» Problem description
Skip all pictures, then print the remaining material exactly.
★ ★ ★ ★
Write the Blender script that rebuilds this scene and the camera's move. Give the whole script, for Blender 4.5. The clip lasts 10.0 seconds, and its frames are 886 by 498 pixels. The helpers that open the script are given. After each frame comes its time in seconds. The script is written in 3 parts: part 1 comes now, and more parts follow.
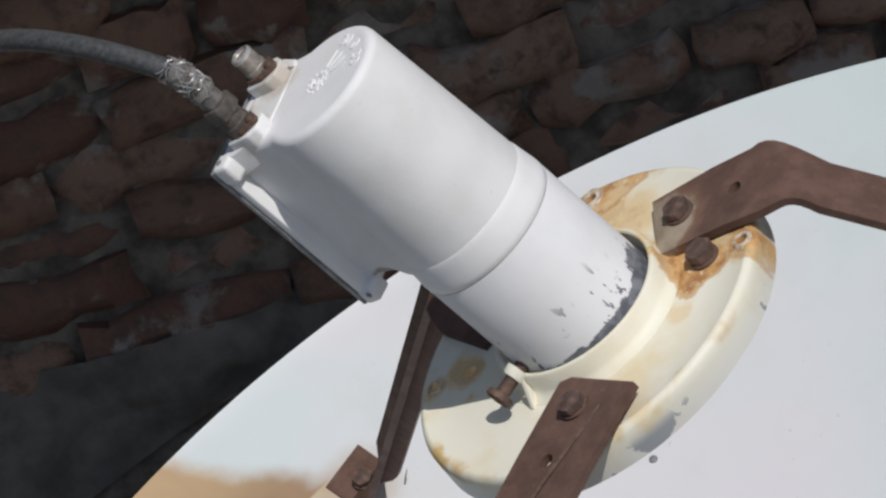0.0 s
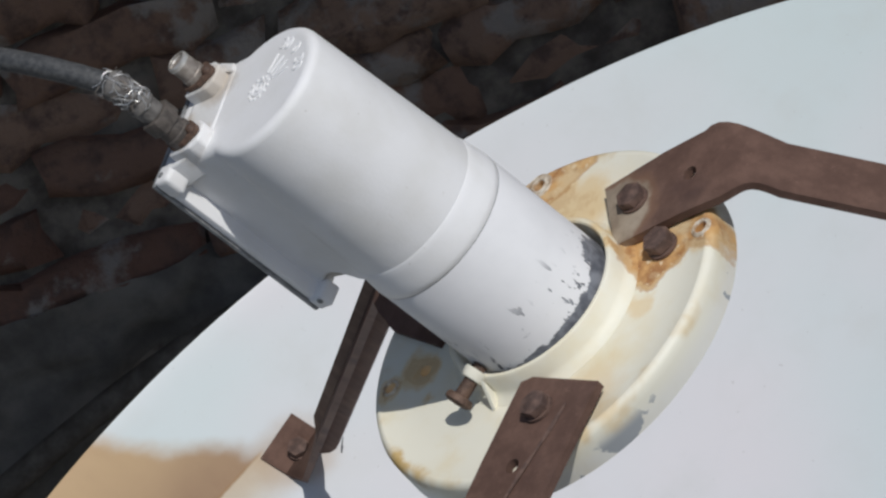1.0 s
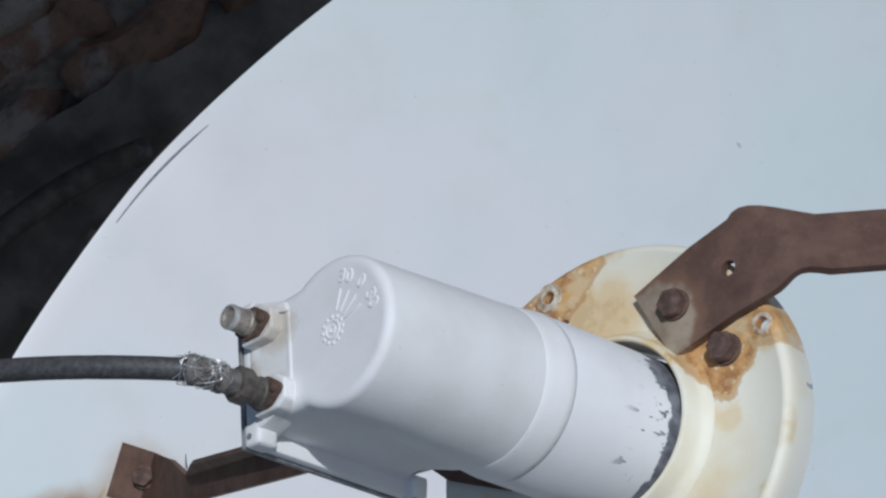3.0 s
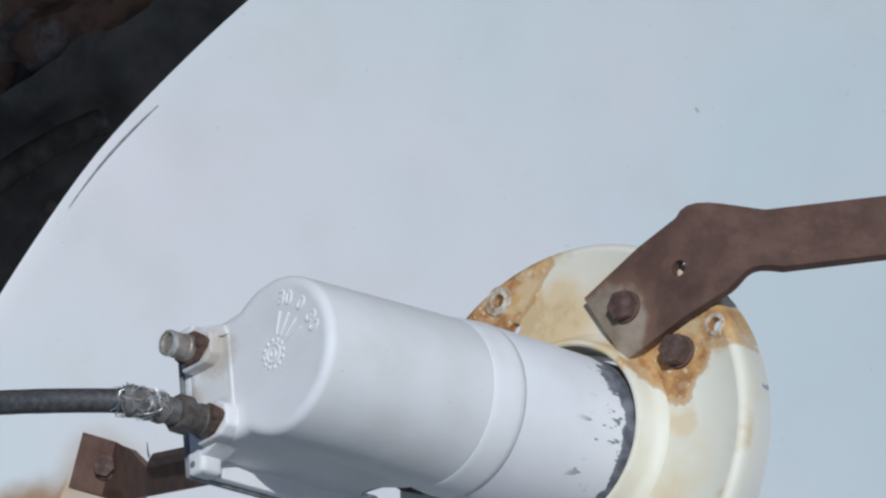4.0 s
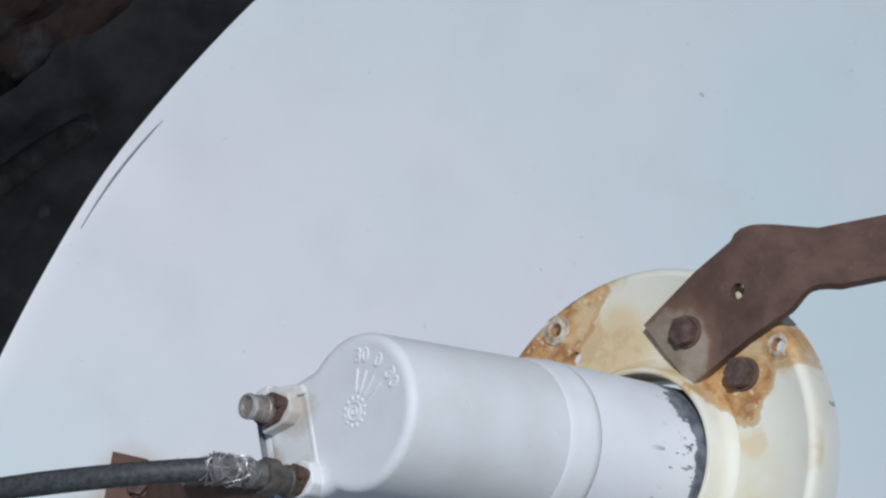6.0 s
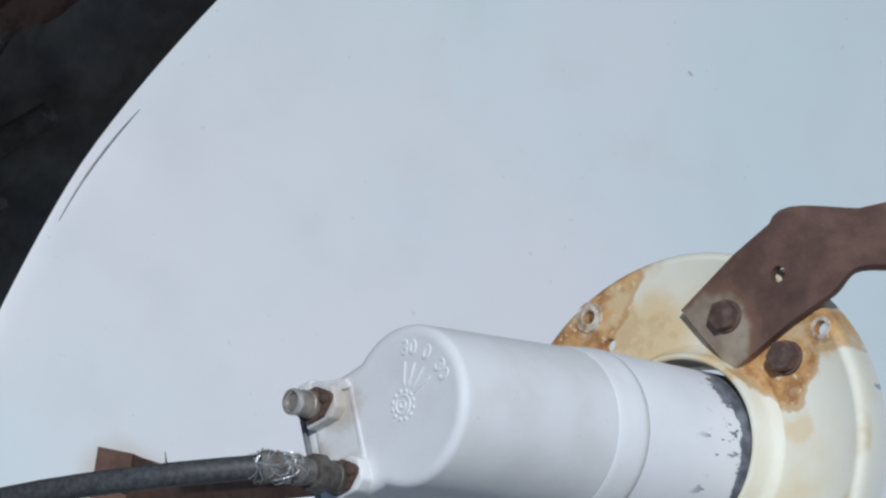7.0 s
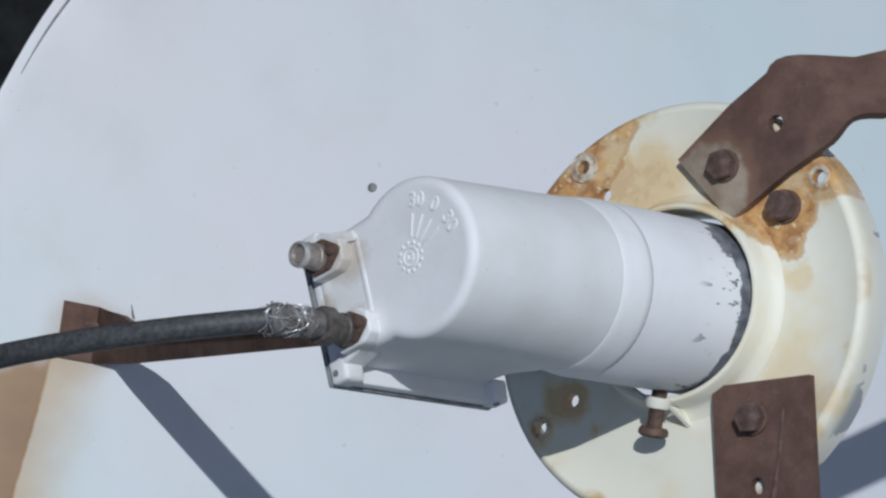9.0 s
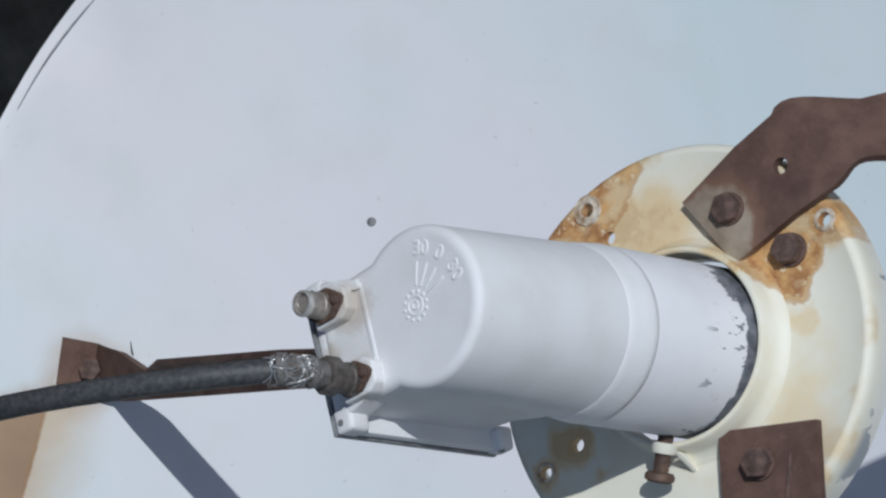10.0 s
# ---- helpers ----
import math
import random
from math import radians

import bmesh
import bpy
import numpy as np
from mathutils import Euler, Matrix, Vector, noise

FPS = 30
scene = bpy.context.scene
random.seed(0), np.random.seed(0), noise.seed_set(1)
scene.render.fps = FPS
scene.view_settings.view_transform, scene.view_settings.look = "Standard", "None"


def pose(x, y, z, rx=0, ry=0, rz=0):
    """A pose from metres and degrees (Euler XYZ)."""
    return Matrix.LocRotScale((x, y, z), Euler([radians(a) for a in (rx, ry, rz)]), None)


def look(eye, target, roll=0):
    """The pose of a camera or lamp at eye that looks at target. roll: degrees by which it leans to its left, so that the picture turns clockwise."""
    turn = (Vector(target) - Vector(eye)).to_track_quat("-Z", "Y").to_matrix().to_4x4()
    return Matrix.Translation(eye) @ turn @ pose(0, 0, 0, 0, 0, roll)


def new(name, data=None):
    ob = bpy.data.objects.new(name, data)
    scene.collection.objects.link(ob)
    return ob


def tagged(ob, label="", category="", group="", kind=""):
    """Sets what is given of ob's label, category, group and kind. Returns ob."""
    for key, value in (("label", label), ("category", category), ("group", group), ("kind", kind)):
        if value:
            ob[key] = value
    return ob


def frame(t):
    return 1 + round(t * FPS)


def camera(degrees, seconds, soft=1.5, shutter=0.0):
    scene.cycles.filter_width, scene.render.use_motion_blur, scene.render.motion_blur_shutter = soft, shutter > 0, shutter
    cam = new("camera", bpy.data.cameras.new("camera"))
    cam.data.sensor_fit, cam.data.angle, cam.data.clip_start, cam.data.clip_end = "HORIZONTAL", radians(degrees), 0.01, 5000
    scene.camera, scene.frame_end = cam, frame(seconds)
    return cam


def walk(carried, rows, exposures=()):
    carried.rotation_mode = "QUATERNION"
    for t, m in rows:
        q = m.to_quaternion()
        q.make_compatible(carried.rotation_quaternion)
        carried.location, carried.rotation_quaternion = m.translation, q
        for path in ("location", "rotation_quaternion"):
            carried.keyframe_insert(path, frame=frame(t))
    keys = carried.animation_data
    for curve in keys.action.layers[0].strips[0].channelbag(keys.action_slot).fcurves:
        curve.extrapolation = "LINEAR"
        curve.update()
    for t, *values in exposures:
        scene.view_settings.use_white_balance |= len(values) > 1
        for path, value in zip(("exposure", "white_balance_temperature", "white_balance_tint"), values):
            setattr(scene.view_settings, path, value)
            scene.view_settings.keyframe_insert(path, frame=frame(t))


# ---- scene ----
★ ★ ★ ★
» The solution
Write the Blender script that rebuilds this scene and the camera's move. Give the whole script, for Blender 4.5. The clip lasts 10.0 seconds, and its frames are 886 by 498 pixels. The helpers that open the script are given. After each frame comes its time in seconds. The script is written in 3 parts: part 1 comes now, and more parts follow.
0.0 s
1.0 s
3.0 s
4.0 s
6.0 s
7.0 s
9.0 s
10.0 s
# ---- helpers ----
import math
import random
from math import radians

import bmesh
import bpy
import numpy as np
from mathutils import Euler, Matrix, Vector, noise

FPS = 30
scene = bpy.context.scene
random.seed(0), np.random.seed(0), noise.seed_set(1)
scene.render.fps = FPS
scene.view_settings.view_transform, scene.view_settings.look = "Standard", "None"


def pose(x, y, z, rx=0, ry=0, rz=0):
    """A pose from metres and degrees (Euler XYZ)."""
    return Matrix.LocRotScale((x, y, z), Euler([radians(a) for a in (rx, ry, rz)]), None)


def look(eye, target, roll=0):
    """The pose of a camera or lamp at eye that looks at target. roll: degrees by which it leans to its left, so that the picture turns clockwise."""
    turn = (Vector(target) - Vector(eye)).to_track_quat("-Z", "Y").to_matrix().to_4x4()
    return Matrix.Translation(eye) @ turn @ pose(0, 0, 0, 0, 0, roll)


def new(name, data=None):
    ob = bpy.data.objects.new(name, data)
    scene.collection.objects.link(ob)
    return ob


def tagged(ob, label="", category="", group="", kind=""):
    """Sets what is given of ob's label, category, group and kind. Returns ob."""
    for key, value in (("label", label), ("category", category), ("group", group), ("kind", kind)):
        if value:
            ob[key] = value
    return ob


def frame(t):
    return 1 + round(t * FPS)


def camera(degrees, seconds, soft=1.5, shutter=0.0):
    scene.cycles.filter_width, scene.render.use_motion_blur, scene.render.motion_blur_shutter = soft, shutter > 0, shutter
    cam = new("camera", bpy.data.cameras.new("camera"))
    cam.data.sensor_fit, cam.data.angle, cam.data.clip_start, cam.data.clip_end = "HORIZONTAL", radians(degrees), 0.01, 5000
    scene.camera, scene.frame_end = cam, frame(seconds)
    return cam


def walk(carried, rows, exposures=()):
    carried.rotation_mode = "QUATERNION"
    for t, m in rows:
        q = m.to_quaternion()
        q.make_compatible(carried.rotation_quaternion)
        carried.location, carried.rotation_quaternion = m.translation, q
        for path in ("location", "rotation_quaternion"):
            carried.keyframe_insert(path, frame=frame(t))
    keys = carried.animation_data
    for curve in keys.action.layers[0].strips[0].channelbag(keys.action_slot).fcurves:
        curve.extrapolation = "LINEAR"
        curve.update()
    for t, *values in exposures:
        scene.view_settings.use_white_balance |= len(values) > 1
        for path, value in zip(("exposure", "white_balance_temperature", "white_balance_tint"), values):
            setattr(scene.view_settings, path, value)
            scene.view_settings.keyframe_insert(path, frame=frame(t))


# ---- scene ----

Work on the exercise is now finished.